Yes, the same novel I am currently writing I have abandoned twice now. The first time was to be at my mothers side when she needed me the most in her life. The second time, this year as life just happened to get in the way. I hope to start again this January to complete the project that I have started.
Advice for the audience, first time authors, those choosing the writing life.
The writing life is very lonely as most often you will be in a confined room or space and it is just you, your thoughts, and how you will place this in your own written style. We are in a very instant society and often instant gratification is expected. The writing life is the opposite of this and it (in my opinion) is a difficult, and often, an unrewarding craft. That being said, if you decide writing is something you really want to pursue, then sit down and don’t think…just write. Your thinking begins after you finish your first draft.
How did you feel holding your book in your hands for the first time?
When I saw my novel and held it in my hands for the very first time, I was overcome by emotions that I hadn’t expected. It was also the first time that it really hit home with me that I had written a book and that I was now a published author. Behind the scenes it is such a long process that there were times I had forgotten that I wrote a book. It was a special moment and one I will never forget.
The room was a sterile, monotonous white. Had you been standing there blindfolded and then had the blind removed, you’d be convinced this was the cell of an asylum. But there was no padding on these walls. This was the briefing room at the Kennedy Space Center, Cape Canaveral, Florida. Even the uniforms were white – with the exception of the bright blue NASA crests just below the left shoulder.
Wing Commander Scott Reed wiped a bead of sweat from his brow. His crew was at his side. Everyone stared at the white walls in complete silence as they awaited their final instructions. As a unit they had never been this quiet for so long. The hours, days and months of training drills were now over. They were ready for the adventure of a lifetime.
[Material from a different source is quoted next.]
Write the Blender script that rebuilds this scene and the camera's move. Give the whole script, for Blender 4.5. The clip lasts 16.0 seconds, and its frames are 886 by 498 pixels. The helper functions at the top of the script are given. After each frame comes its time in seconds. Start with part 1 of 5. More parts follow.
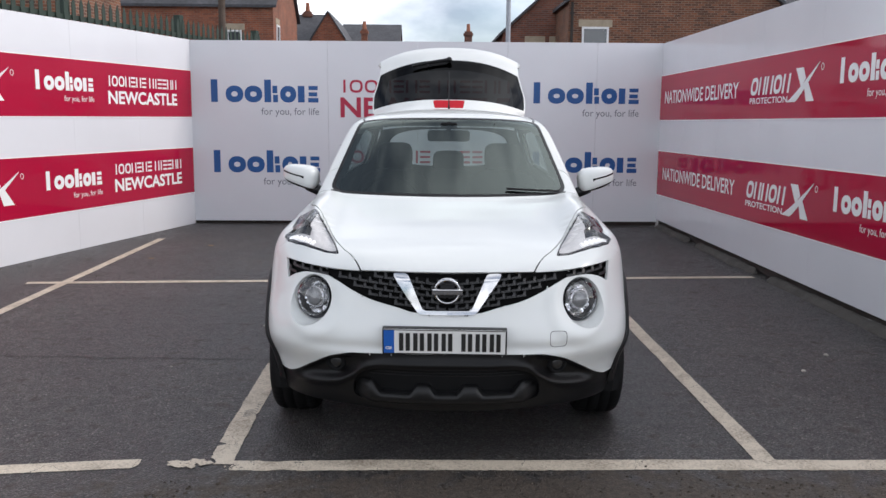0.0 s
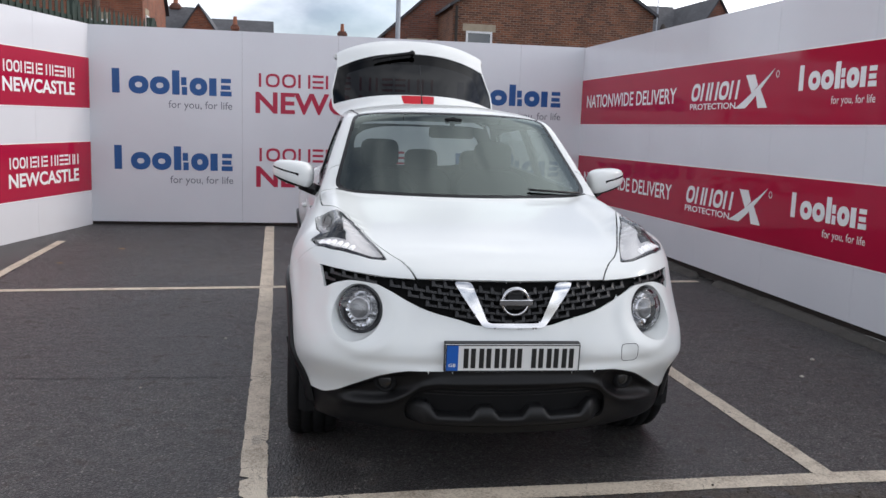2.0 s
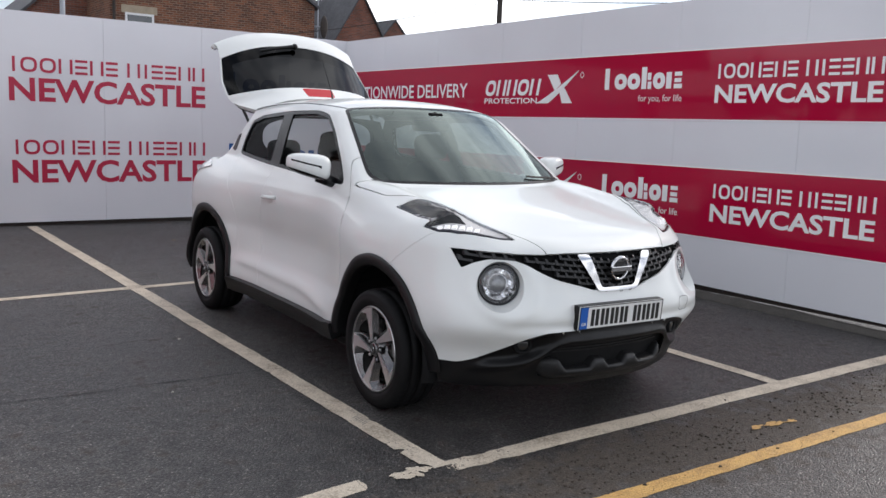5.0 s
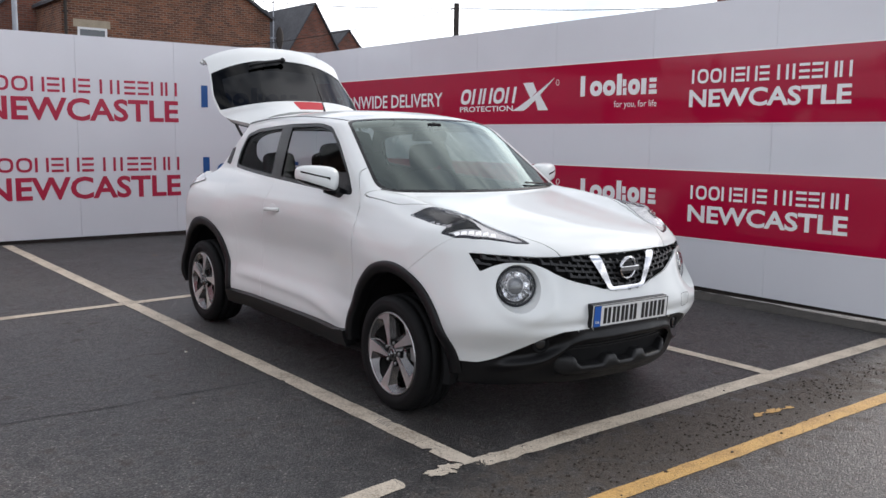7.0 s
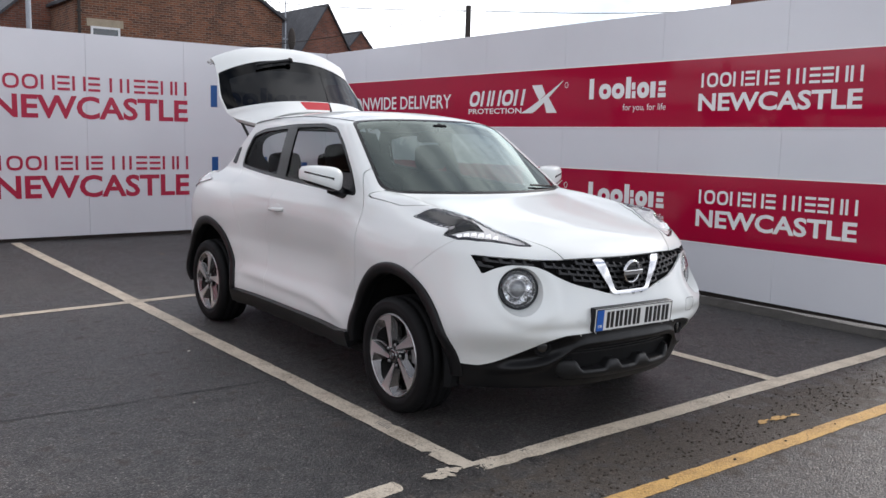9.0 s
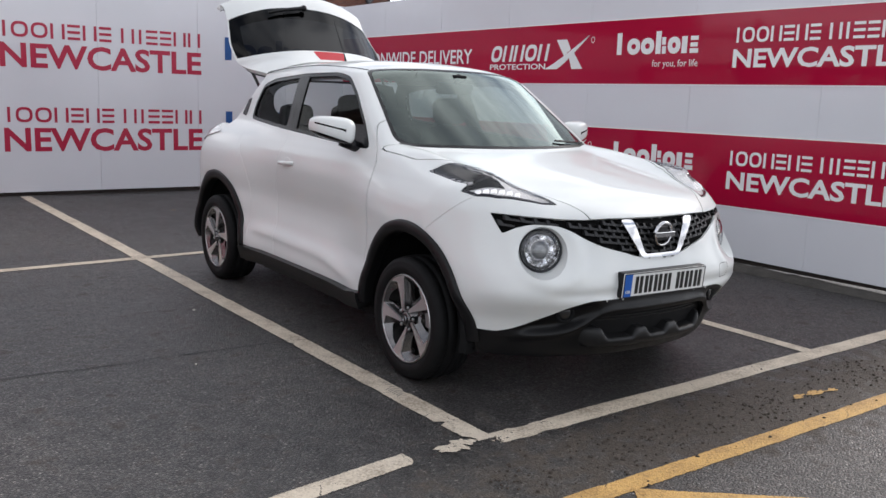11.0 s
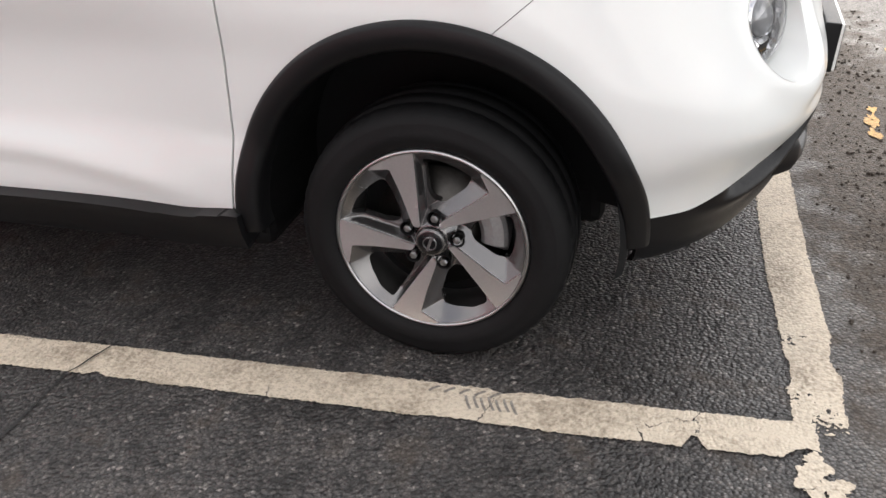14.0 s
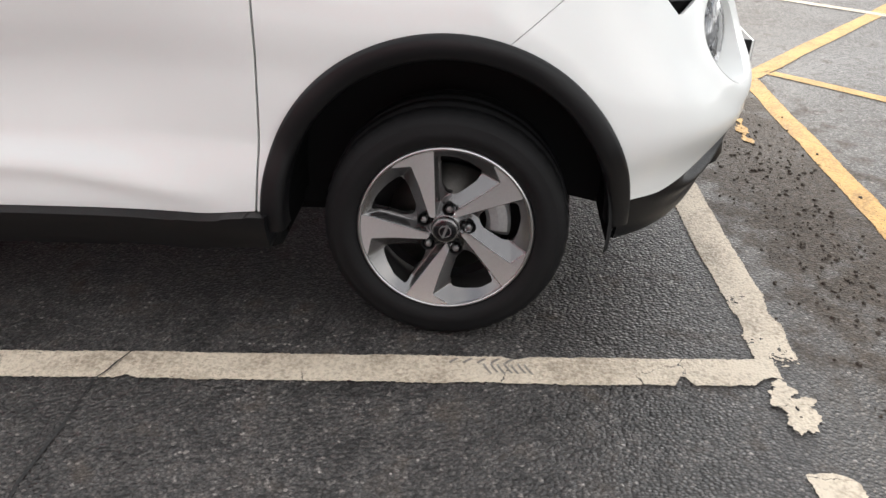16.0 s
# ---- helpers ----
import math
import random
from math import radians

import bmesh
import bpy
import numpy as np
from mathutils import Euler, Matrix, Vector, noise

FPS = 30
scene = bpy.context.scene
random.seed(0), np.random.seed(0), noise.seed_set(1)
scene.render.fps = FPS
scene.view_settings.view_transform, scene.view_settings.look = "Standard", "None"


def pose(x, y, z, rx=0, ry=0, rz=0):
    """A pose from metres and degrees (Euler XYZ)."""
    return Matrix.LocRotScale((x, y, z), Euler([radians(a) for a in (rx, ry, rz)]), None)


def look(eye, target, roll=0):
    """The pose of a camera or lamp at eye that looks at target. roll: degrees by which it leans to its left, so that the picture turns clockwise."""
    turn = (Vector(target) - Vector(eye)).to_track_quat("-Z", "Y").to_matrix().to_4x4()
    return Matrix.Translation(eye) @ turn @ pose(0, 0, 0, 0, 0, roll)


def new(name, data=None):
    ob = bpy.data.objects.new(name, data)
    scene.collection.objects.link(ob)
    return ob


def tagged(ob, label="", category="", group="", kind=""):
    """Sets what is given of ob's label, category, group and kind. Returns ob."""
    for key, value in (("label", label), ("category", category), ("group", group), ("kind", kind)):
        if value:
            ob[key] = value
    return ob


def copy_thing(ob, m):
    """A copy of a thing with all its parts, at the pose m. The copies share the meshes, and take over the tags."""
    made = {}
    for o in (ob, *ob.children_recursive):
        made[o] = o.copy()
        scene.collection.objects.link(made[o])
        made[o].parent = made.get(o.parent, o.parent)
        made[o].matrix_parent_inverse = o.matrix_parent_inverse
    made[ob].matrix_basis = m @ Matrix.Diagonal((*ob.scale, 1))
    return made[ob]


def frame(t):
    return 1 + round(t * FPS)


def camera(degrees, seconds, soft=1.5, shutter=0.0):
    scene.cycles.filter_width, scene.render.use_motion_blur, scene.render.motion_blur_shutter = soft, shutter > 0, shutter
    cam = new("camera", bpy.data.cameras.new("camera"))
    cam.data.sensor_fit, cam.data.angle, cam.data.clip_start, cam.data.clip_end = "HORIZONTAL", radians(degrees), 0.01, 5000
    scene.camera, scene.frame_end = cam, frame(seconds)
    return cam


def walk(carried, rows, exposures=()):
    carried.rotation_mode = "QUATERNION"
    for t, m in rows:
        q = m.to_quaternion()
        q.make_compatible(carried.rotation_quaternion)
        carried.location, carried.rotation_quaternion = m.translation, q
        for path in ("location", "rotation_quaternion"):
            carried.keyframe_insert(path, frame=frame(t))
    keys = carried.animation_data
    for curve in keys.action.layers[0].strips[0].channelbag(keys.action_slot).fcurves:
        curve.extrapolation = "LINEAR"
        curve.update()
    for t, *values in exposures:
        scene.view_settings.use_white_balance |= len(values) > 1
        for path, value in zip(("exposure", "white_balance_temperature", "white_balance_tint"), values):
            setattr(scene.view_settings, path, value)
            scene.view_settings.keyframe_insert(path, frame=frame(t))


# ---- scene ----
cam = camera(54.2, 16.0)
PATH = [
    (0, (0.154, 0.183, 1.543), (0.189, 2.158, 1.232), 0.5),
    (0.5, (0.152, 0.281, 1.538), (0.188, 2.254, 1.219), 1.0),
    (1, (0.091, 0.382, 1.52), (0.15, 2.356, 1.204), 1.3),
    (1.5, (-0.259, 0.607, 1.517), (-0.067, 2.573, 1.205), 1.1),
    (2, (-0.637, 0.627, 1.481), (-0.282, 2.573, 1.183), 2.0),
    (2.5, (-1.063, 0.734, 1.46), (-0.529, 2.636, 1.15), 2.7),
    (3, (-1.453, 0.768, 1.461), (-0.775, 2.622, 1.14), 2.5),
    (3.5, (-1.844, 0.8, 1.457), (-0.998, 2.582, 1.13), 2.4),
    (4, (-2.225, 0.89, 1.451), (-1.247, 2.603, 1.125), 2.8),
    (6.5, (-3.116, 1.072, 1.438), (-1.874, 2.616, 1.168), 1.1),
    (7, (-3.12, 1.075, 1.446), (-1.885, 2.624, 1.173), 1.1),
    (7.5, (-3.111, 1.068, 1.443), (-1.889, 2.629, 1.176), 1.3),
    (8, (-3.091, 1.068, 1.442), (-1.869, 2.629, 1.175), 1.5),
    (10.5, (-3.007, 1.111, 1.43), (-1.814, 2.692, 1.149), 1.9),
    (11, (-2.901, 1.283, 1.379), (-1.724, 2.86, 1.024), 2.4),
    (11.5, (-2.747, 1.716, 1.351), (-1.566, 3.26, 0.882), 1.6),
    (12, (-2.515, 2.245, 1.306), (-1.327, 3.754, 0.749), 1.4),
    (12.5, (-2.338, 2.797, 1.274), (-1.087, 4.203, 0.598), -0.3),
    (13, (-2.185, 3.368, 1.212), (-0.799, 4.553, 0.391), -1.4),
    (13.5, (-2.139, 3.809, 1.171), (-0.572, 4.667, 0.272), -2.7),
    (14, (-2.175, 4.17, 1.196), (-0.494, 4.637, 0.217), -3.1),
    (14.5, (-2.326, 4.369, 1.227), (-0.597, 4.623, 0.253), -3.0),
    (15, (-2.514, 4.524, 1.238), (-0.745, 4.633, 0.311), -2.3),
    (15.5, (-2.573, 4.593, 1.232), (-0.79, 4.626, 0.326), -1.1),
    (16, (-2.512, 4.556, 1.213), (-0.73, 4.632, 0.309), -0.3),
]
walk(cam, [(t, look(eye, target, roll)) for t, eye, target, roll in PATH],
     [(0, -0.02, 6150, 12), (3, -0.10, 6150, 12), (4, -0.08, 6200, 12), (6.5, -0.04, 6200, 12), (8, -0.04, 6200, 12), (11, -0.02, 6250, 12), (12, 0.08, 6650, 14), (12.5, 0.17, 6700, 13), (13, 0.41, 6850, 15), (13.5, 0.66, 6850, 14), (14, 0.76, 6750, 12), (15, 0.82, 6700, 11), (16, 0.75, 6700, 10)])

# ---- light ----
world = bpy.data.worlds.new("sky")
scene.world = world
world.use_nodes = True
SUN_EL, SUN_AZ = 31.0, 85.0          # degrees; azimuth clockwise from +y
def make_sky():
    nt = world.node_tree
    nt.nodes.clear()
    out = nt.nodes.new("ShaderNodeOutputWorld")
    bg = nt.nodes.new("ShaderNodeBackground")
    sky = nt.nodes.new("ShaderNodeTexSky")
    sky.sky_type = "NISHITA"
    sky.sun_disc = False
    sky.sun_elevation = radians(SUN_EL)
    sky.sun_rotation = radians(SUN_AZ)
    co = nt.nodes.new("ShaderNodeTexCoord")
    mp = nt.nodes.new("ShaderNodeMapping")
    mp.inputs["Scale"].default_value = (1.0, 1.0, 2.0)
    no = nt.nodes.new("ShaderNodeTexNoise")
    no.inputs["Scale"].default_value = 2.0
    no.inputs["Detail"].default_value = 7
    no.inputs["Roughness"].default_value = 0.55
    rp = nt.nodes.new("ShaderNodeValToRGB")
    rp.color_ramp.elements[0].position = 0.28
    rp.color_ramp.elements[1].position = 0.52
    cl = nt.nodes.new("ShaderNodeTexNoise")
    cl.inputs["Scale"].default_value = 4.2
    cl.inputs["Detail"].default_value = 6
    cm = nt.nodes.new("ShaderNodeValToRGB")
    cm.color_ramp.elements[0].position = 0.34
    cm.color_ramp.elements[0].color = (2.5, 2.75, 3.3, 1)
    cm.color_ramp.elements[1].position = 0.62
    cm.color_ramp.elements[1].color = (11.5, 11.5, 11.4, 1)
    mix = nt.nodes.new("ShaderNodeMix")
    mix.data_type = "RGBA"
    L = nt.links.new
    L(co.outputs["Generated"], mp.inputs["Vector"])
    L(mp.outputs["Vector"], no.inputs["Vector"])
    L(mp.outputs["Vector"], cl.inputs["Vector"])
    L(no.outputs["Fac"], rp.inputs["Fac"])
    L(cl.outputs["Fac"], cm.inputs["Fac"])
    L(rp.outputs["Color"], mix.inputs[0])
    L(sky.outputs["Color"], mix.inputs[6])
    # cloud glows brighter towards the veiled sun
    dot = nt.nodes.new("ShaderNodeVectorMath")
    dot.operation = "DOT_PRODUCT"
    dot.inputs[1].default_value = (math.sin(radians(SUN_AZ)) * math.cos(radians(SUN_EL)), math.cos(radians(SUN_AZ)) * math.cos(radians(SUN_EL)), math.sin(radians(SUN_EL)))
    L(co.outputs["Generated"], dot.inputs[0])
    lift = nt.nodes.new("ShaderNodeMapRange")
    lift.interpolation_type = "SMOOTHSTEP"
    for k, v in (("From Min", 0.35), ("From Max", 1.0), ("To Min", 0.92), ("To Max", 1.25)):
        lift.inputs[k].default_value = v
    L(dot.outputs["Value"], lift.inputs["Value"])
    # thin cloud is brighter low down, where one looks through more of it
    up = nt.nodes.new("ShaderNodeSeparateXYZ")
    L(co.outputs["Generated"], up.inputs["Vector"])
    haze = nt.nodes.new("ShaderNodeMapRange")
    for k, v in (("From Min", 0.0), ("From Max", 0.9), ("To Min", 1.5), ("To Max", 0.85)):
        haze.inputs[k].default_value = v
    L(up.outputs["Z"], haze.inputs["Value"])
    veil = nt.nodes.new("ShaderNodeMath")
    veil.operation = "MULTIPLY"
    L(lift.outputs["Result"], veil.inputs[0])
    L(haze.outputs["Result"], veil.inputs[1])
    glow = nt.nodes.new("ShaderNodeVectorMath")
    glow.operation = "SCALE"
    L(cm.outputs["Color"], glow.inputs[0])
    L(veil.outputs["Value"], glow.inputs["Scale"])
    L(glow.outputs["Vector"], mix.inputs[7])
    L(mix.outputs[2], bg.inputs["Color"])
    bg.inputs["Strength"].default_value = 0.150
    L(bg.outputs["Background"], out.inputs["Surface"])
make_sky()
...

The mission they’d prepared for would be historic. These astronauts were about to perform the first test ﬂight ever at the speed of light. “Warp speed” was the language they used at NASA. At the time of the selection protocol, there had been thirty potential recruits. After each training module and testing round came the elimination stage. Scott and his crew were the final four left standing.
Scott had absolute confidence in his team. They were disciplined and tough. Each member had a particular area of expertise that would contribute to the success of the mission.
Scott was the only Canadian. Considering the recent political mood since the Iraq War, he’d been surprised when NASA had called upon him to lead the mission. Not bad for a kid from Winnipeg, Manitoba, where he still lived when he wasn’t on duty. The years he had dedicated himself in the Aeronautics and Astronautics program at MIT were now worth every minute.
About Rolf Hitzer
Rolf Hitzer was born in Winnipeg, Manitoba, Canada in 1959 and raised by his parents, Erna and Julius Hitzer.
Rolf attended Princess Margaret Elementary School, John Pritchard Junior High and Graduated from Kildonan East Regional Secondary School where he had majored in Culinary Arts.
Rolf is married to his wife Irma since 1997. Together they have a wonderful blended family with Rita and Clark Bodoano and Grand children, Alexandria, Patrick and Braeden. Jason and Leah Tutlies, and Grandson Easton. Mandel Hitzer, and the youngest Jessica Hitzer. Clearly the growth of his family is still a work in progress.
Rolf Hitzer has several passions besides writing, they include being at the log cabin on weekends. Spending time on the water with a fishing pole in hand. Wildlife viewing and especially Moose calling during the fall rut. Playing a range of Poker card games and a variety of board games.
Rolf is a Member of the Winnipeg Real Estate Board, The Manitoba Real Estate Association and the Canadian Real Estate Association. He is currently working on his second novel.